- Traditional Chinese: 鋼鐵意志
- Simplified Chinese: 钢铁意志
- Hanyu Pinyin: Gāngtiě Yìzhì
- Directed by: Ning Haiqiang [zh]
- Starring: Liu Ye; Han Xue; Lin Yongjian; Zhang Guoqiang;
- Production companies: CCP Liaoning Provincial Propaganda Department; Liaoning Federation of Trade Unions; Ansteel Group; CCP Anshan Municipal Propaganda Department; CCP Benxi Municipal Propaganda Department; Northern United Film Group Co., Ltd.; Bona Film Group Limited; Huaxia Film Distribution; All-China Federation of Trade Unions; People's Daily Online; Wanda Film Co., Ltd.;
- Release date: 30 September 2022 (China);
- Running time: 105 minutes
- Country: China
- Language: Mandarin

= Steel Will =

Steel Will (钢铁意志) is a 2022 Chinese drama film directed by Ning Haiqiang and starring Liu Ye, Han Xue, Lin Yongjian, and Zhang Guoqiang.

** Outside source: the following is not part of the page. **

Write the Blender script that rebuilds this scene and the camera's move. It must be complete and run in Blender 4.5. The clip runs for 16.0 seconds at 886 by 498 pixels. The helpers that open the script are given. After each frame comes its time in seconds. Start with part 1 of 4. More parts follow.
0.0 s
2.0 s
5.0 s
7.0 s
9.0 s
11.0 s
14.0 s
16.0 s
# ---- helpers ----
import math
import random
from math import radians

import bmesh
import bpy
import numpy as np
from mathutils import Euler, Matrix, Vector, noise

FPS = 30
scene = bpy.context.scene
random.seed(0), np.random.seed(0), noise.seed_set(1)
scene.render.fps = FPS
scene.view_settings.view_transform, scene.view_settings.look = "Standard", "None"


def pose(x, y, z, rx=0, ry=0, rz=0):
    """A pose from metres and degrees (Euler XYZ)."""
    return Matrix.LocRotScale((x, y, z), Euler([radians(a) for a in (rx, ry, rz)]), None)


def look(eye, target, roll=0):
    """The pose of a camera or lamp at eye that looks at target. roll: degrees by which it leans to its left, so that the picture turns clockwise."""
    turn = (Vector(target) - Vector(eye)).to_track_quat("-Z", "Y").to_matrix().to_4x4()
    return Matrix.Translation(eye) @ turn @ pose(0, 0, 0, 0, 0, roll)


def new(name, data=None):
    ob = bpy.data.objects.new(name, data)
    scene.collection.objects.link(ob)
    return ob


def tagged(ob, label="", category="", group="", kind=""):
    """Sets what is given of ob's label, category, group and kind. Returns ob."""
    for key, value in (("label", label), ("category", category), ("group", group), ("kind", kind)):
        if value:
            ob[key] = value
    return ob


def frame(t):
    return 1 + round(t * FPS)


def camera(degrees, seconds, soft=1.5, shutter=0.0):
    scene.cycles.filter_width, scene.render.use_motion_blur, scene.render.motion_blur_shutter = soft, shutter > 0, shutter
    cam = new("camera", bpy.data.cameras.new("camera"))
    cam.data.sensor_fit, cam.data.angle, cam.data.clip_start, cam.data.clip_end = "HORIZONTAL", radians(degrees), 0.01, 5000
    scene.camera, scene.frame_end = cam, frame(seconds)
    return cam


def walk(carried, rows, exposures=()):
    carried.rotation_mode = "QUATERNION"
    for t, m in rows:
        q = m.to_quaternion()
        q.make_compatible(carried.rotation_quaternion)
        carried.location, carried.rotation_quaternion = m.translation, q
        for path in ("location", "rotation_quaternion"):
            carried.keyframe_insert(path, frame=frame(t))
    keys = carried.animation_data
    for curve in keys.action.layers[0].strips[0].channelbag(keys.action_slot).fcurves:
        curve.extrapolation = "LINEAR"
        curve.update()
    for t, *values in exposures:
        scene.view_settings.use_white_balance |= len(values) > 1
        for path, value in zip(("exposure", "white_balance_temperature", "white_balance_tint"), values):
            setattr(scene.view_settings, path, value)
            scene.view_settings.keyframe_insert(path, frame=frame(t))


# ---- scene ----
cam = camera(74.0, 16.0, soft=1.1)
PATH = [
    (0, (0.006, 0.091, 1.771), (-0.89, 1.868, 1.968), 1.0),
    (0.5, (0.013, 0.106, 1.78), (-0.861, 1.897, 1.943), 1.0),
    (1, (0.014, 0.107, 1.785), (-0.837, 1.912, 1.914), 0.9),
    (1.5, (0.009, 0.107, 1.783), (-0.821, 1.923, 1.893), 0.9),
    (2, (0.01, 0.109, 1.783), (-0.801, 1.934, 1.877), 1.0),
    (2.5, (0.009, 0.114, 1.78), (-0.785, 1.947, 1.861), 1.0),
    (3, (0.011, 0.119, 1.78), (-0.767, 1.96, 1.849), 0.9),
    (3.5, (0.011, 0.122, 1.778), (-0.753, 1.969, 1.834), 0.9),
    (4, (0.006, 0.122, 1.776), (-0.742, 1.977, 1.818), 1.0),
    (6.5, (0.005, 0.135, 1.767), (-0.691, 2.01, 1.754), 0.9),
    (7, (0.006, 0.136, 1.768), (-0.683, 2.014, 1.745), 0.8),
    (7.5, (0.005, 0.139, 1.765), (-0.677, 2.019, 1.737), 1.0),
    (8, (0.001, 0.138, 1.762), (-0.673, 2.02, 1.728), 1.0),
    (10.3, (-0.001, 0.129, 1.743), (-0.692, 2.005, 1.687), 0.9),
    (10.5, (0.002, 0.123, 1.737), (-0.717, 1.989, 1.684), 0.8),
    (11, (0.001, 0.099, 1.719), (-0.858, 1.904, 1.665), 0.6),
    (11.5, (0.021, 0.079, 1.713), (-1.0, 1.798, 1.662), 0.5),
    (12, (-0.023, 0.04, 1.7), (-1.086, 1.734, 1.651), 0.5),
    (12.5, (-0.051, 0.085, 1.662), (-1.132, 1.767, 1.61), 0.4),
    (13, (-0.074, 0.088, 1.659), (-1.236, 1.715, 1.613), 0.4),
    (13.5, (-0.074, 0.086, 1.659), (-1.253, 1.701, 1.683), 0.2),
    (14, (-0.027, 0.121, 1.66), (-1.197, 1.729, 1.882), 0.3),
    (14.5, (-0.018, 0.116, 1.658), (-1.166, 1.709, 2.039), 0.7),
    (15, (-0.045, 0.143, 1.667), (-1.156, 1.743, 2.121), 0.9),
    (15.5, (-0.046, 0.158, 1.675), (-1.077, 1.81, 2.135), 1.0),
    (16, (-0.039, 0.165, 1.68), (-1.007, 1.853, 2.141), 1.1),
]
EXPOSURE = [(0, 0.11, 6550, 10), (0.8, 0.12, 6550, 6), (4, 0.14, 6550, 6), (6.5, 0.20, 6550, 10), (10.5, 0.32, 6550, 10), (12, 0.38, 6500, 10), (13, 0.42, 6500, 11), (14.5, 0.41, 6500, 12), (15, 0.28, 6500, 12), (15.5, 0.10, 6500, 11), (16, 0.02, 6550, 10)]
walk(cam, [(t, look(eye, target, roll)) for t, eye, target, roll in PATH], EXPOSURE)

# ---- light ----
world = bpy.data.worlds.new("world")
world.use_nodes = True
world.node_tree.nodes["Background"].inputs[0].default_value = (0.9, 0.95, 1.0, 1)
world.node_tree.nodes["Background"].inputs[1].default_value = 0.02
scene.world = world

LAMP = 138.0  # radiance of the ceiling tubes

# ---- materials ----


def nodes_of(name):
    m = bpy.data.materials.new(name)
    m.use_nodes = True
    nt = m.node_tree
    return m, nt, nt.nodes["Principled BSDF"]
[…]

The film is adapted from the real-life stories of Meng Tai and Wang Chonglun, both were models workers devoted to the iron and steel production in Anshan Iron and Steel (Angang) in Anshan, Liaoning, the largest iron and steel base in China. The film was theatrically released on 30 September 2022.

==Cast==
- Liu Ye as Zhao Tiechi, head of Ansteel Group.
- Han Xue as Sun Xuefei, an engineer.
- Lin Yongjian as Meng Tai
- Zhang Guoqiang as Cheng Shixun
- Li Pei'en as Wang Chonglun
- Dong Chunhui
- He Dujuan

==Soundtrack==

| No. | Title | Lyrics | Music | Singer(s) | Length |
|---|---|---|---|---|---|
| 1. | "Steel Lover (钢铁爱人)" (Opening theme) | Zhang Yuzhu | Shu Nan | Tang Fei |  |
| 2. | "At First (之初)" (Promotional song) | Chen Tao | Wang Bei | Chen Sisi |  |

==Release==
Steel Will was released on 30 September 2022, in China.